Monday, January 17, 2011

Artic Sun Rises Two Days Early In Greenland

The smallest observations can reveal the biggest changes ...

If you are a keen observer of nature then you will know that we don't yet know why the Arctic Sunrise observed from Ilulissat, Greenland appeared two days earlier than is usually observed by the people living there.

The people of Greenland's most westerly town, Ilulissat usually see the long Arctic night end each year on January 13 with the first sight of the rising Sun. However, the long Arctic night ended two days early with the Sun rising on January 11, 2011 [1.11.11].

I think there is something synchronistic about our Earth.. perhaps nature has a strange attractions to elevens? Does this mean the people of Greenland will greet the first Sunlight after the long Arctic night on January 11th from now on? I guess we will find out as the years pass through the mysterious oceans of cosmic time and space...

The writes that: Inhabitants from the area appeared worried when witnessing the strange phenomenon. "The sun is not supposed to be here until January 13th, something isn’t right," a 74 year old local reported to KBR radio.

The Sun traditionally rises over Greenland's, Ilulissat, on January 13, ending a month-and-a-half of winter darkness. For the first time in history the Sunlight was creeping above the horizon two days early.

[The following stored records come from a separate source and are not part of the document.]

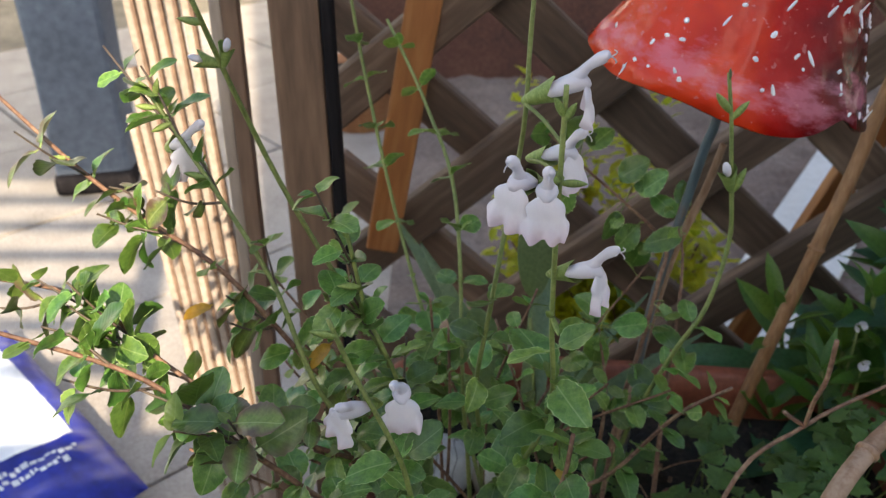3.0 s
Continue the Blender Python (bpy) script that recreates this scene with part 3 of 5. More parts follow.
def fan_trellis():
    """Narrow pale slats, each with a brown strip for its shaded side, close together at the foot and spread out as they
    rise.
    """
    t = thing("fan_trellis", "pale softwood fan trellis of narrow slats, standing on the paving", "trellis")
    for k in range(7):
        u = k / 6
        foot = Vector((-0.262, 0.86, 0.001)).lerp(Vector((-0.33, 0.862, 0.001)), u)
        top = foot.lerp(Vector((-0.348, 1.03, 1.0)).lerp(Vector((-0.54, 1.25, 1.0)), u), (1, 1, 0.98, 0.94, 0.84, 0.56, 0.5)[k])
        m = Matrix.Translation((foot + top) / 2) @ frame_from(top - foot, (0.1, -1, 0))
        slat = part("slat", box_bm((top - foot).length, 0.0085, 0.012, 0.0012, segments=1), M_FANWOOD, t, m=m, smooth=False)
        # The slat's shaded side is given as a thin brown strip.
        part("brown_edge", box_bm((top - foot).length, 0.004, 0.013, 0.0005, (0, -0.0062 if (m.to_3x3() @ Vector((0, 1, 0))).x < 0 else 0.0062, 0.0), 1), M_POSTWOOD, slat, "brown strip standing in for the slat's shaded side", smooth=False)
    a, b = Vector((-0.3, 0.945, 0.42)), Vector((-0.43, 1.03, 0.44))
    m = Matrix.Translation((a + b) / 2 + Vector((0, 0.014, 0))) @ frame_from(b - a, (0.1, -1, 0))
    part("cross_slat", box_bm((b - a).length, 0.012, 0.008, 0.001, segments=1), M_FANWOOD, t, m=m, smooth=False)
    return t


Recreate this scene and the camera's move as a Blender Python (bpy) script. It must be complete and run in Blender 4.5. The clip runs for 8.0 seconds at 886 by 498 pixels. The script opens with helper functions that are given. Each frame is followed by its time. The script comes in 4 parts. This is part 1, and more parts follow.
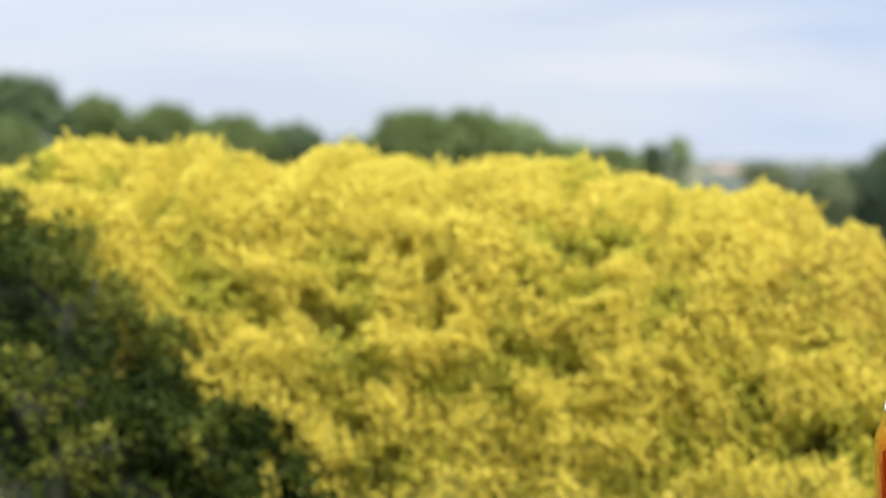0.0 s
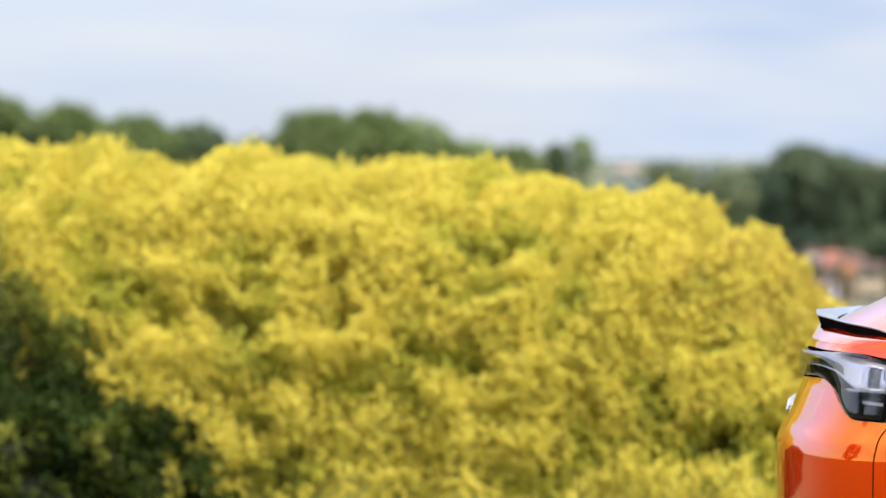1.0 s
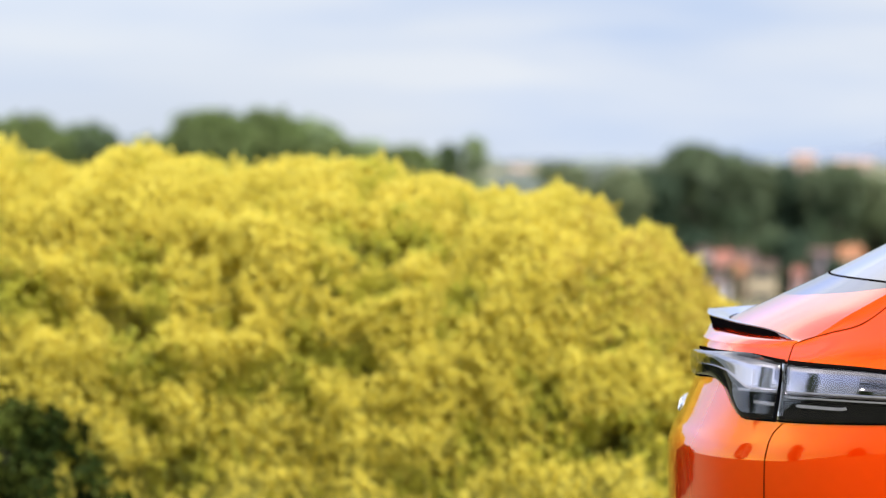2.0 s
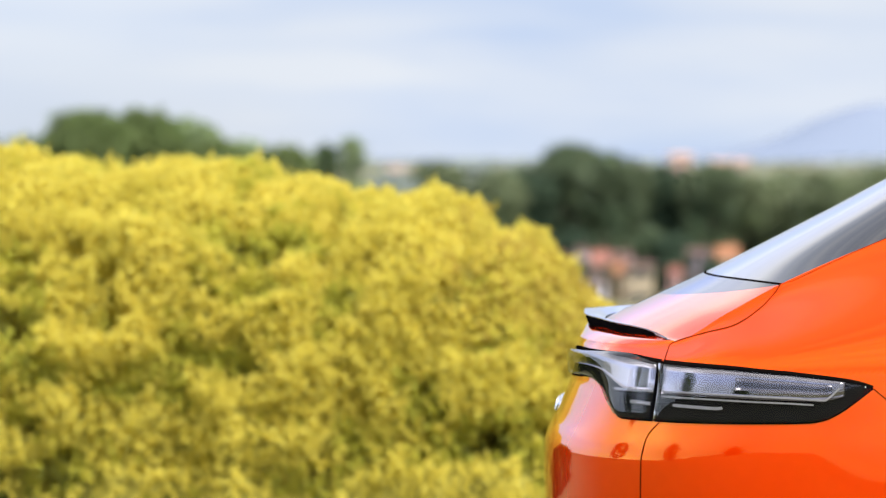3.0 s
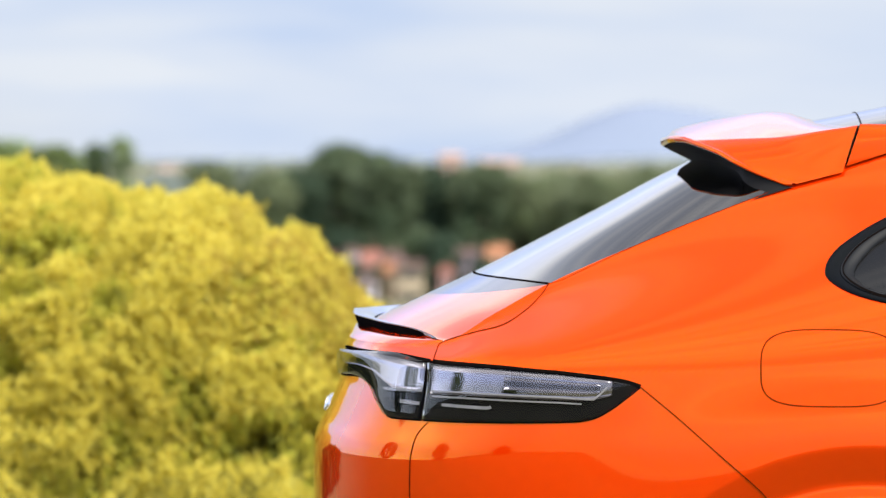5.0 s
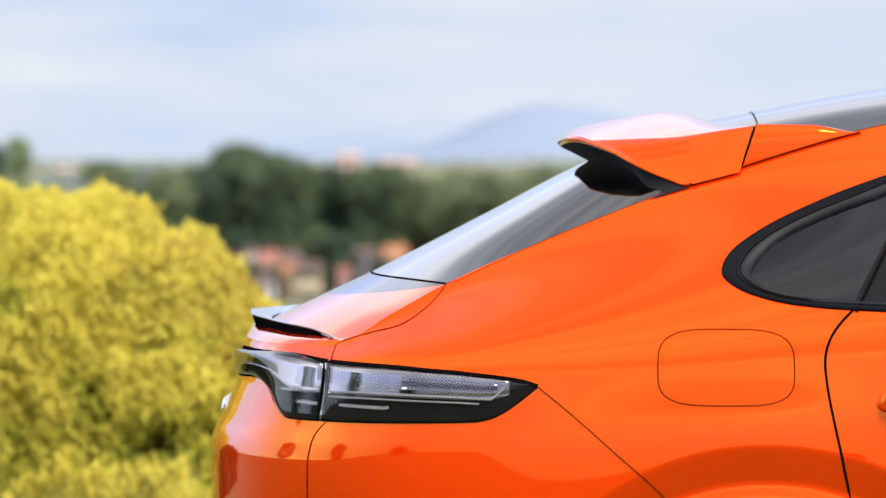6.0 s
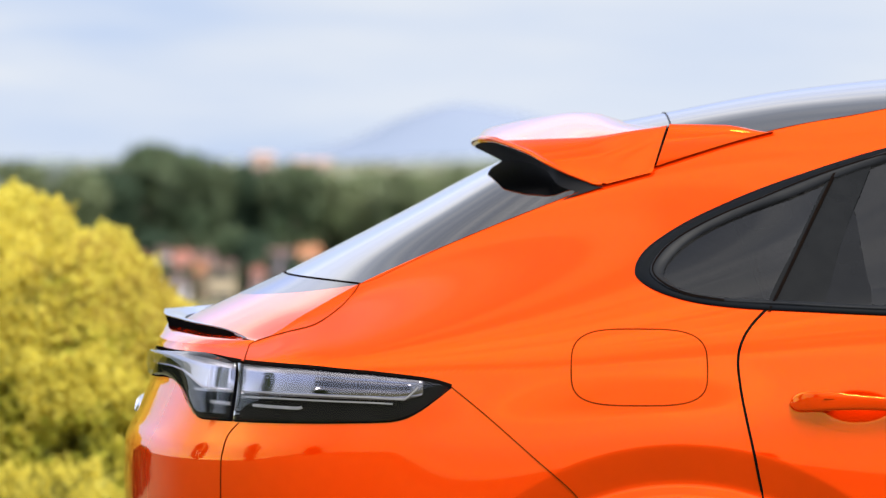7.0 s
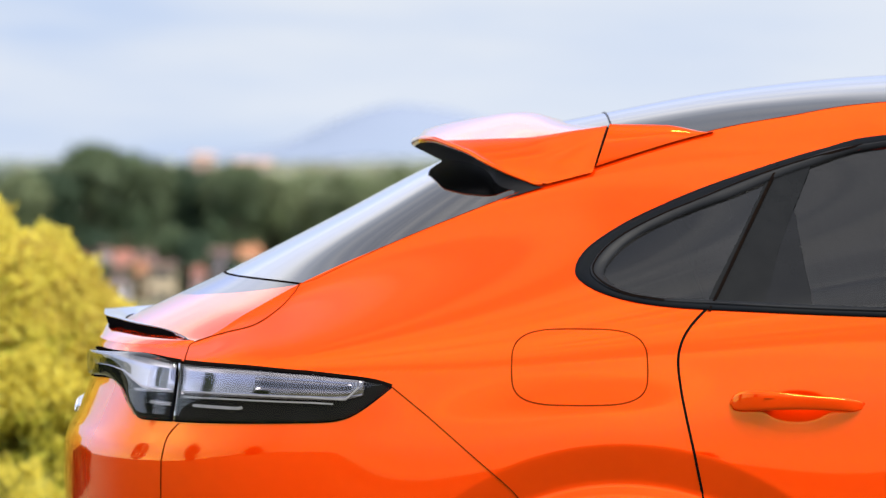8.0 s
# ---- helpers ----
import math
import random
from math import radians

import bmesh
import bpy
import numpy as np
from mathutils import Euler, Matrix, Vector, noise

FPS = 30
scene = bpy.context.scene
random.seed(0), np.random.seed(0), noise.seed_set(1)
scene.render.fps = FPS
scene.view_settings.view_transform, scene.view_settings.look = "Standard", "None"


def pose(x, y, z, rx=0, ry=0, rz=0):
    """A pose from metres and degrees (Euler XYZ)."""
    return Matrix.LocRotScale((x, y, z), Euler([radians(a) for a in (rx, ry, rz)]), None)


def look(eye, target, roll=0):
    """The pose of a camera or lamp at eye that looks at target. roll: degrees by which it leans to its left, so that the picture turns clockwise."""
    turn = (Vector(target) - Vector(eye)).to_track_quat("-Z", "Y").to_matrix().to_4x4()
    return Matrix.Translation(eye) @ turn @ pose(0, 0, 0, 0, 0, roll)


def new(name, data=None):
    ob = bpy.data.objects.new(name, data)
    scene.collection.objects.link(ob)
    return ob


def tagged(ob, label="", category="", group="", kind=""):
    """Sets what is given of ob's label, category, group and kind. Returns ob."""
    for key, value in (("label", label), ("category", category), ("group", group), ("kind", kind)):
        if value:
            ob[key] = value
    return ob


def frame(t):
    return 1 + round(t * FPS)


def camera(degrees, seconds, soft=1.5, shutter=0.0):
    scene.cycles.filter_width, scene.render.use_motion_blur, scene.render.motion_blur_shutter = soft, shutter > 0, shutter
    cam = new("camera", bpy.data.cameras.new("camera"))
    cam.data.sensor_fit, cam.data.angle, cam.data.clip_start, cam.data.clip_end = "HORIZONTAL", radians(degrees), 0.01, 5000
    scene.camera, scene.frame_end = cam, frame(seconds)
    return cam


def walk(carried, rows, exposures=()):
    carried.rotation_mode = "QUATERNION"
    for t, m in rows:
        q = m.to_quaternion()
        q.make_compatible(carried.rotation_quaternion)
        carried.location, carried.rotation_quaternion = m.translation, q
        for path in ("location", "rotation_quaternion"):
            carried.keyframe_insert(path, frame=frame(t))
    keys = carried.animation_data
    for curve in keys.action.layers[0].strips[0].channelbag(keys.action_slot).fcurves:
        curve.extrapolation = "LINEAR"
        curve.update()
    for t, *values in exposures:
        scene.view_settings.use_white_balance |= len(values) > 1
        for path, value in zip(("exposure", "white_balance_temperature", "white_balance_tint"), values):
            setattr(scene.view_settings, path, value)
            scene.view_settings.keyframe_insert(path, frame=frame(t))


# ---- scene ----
# ---- camera: a slow turn on a tripod, lens a hand's width ahead of the pivot ----
cam = camera(13.755, 8.0, soft=1.25)
EYE, PIVOT, PITCH = 1.46, 0.047, -1.331
cam.data.dof.use_dof, cam.data.dof.focus_distance, cam.data.dof.aperture_fstop = True, 7.06, 4.3
TURNS = [(0.0, 12.521), (0.5, 11.822), (1.0, 11.017), (1.2, 10.664), (2.3, 8.781), (2.5, 8.365), (3.0, 7.435), (3.5, 6.559), (4.0, 5.585),
         (4.5, 4.679), (5.8, 2.584), (6.0, 2.265), (6.5, 1.589), (7.0, 0.924), (7.5, 0.372), (8.0, 0.0)]
walk(cam, [(t, pose(0, -PIVOT, EYE, 0, 0, yaw) @ pose(0, PIVOT, 0, 90 + PITCH, 0, 0)) for t, yaw in TURNS])

# ---- daylight: bright broken cloud over a pale blue sky ----
SUN_TURN, SUN_HEIGHT = radians(132), radians(49)
world = bpy.data.worlds.new("sky")
scene.world = world
world.use_nodes = True
wn, wl = world.node_tree.nodes, world.node_tree.links
sky = wn.new("ShaderNodeTexSky")
sky.sky_type, sky.sun_disc, sky.sun_elevation, sky.sun_rotation = "NISHITA", False, SUN_HEIGHT, SUN_TURN
sky.air_density, sky.dust_density = 1.0, 1.5
where = wn.new("ShaderNodeTexCoord")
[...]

Scientists claim it was an optical illusion, that Greenland is sinking or that the ice caps have melted allowing the Sun to appear early. But for those people who observe Nature and pay attention to the world around them, this event signifies a dramatic change - no matter what kind of explanation is thrown at you.

Is this a sign of a shift in the Earth's axis or have the glaciers melted, lowering the horizon? I was just thinking that a shift in the Earth's axis may also be responsible for melting glaciers .. haha!

A German speaking site from Austria headlines: Sonne ging zwei Tage zu früh auf - - The Sun Rises Two Days Early. Then they list: There is no change to the Earth's rotation, the horizon sinks, the glaciers melt - record temperatures in Greenland December, 2010.

In Greenland December 25, 2010 the temperature was 3°C+ while the rest of Europe was freezing in one of the coldest winters to hit South of the Viking Isle... They usually have minus 19°C to minus 27°C in Greenland around December 24/25.

Astronomy sites are stoic in their insistence that the constellations have not shifted their positions relative to the Earth and so no shift of the planet's axis has taken place. But, my observations are - look how fast everyone is to jump in with their rational explanation when really no one knows what is taking place.

We humans have lost our sense of wonder - we have all the answers and that is what makes us happy: rational, linear, logical reasoning. Early in the morning, as the sun is rising on the horizon, I often see magpies, doves, blue tits, blackbirds and crows sitting on the topmost branches of the trees experiencing the sunrise. Human beings have lost that appreciation.

Perhaps 'not knowing' is a vital trigger to knowing.

Perhaps 'knowing' is the seed that germinates out of 'not knowing'. Perhaps the roots of knowing, where you get most of your answers, enter the quantum space of 'not knowing' - the ground of being that nourishes the tree of knowledge.

There is a mysterious landscape ahead of us. We live in a vast sea of cosmos, out of which mysteries create paths and ways to explore to which there is probably no end. The birds don't ask why the Sun rises early - they adapt.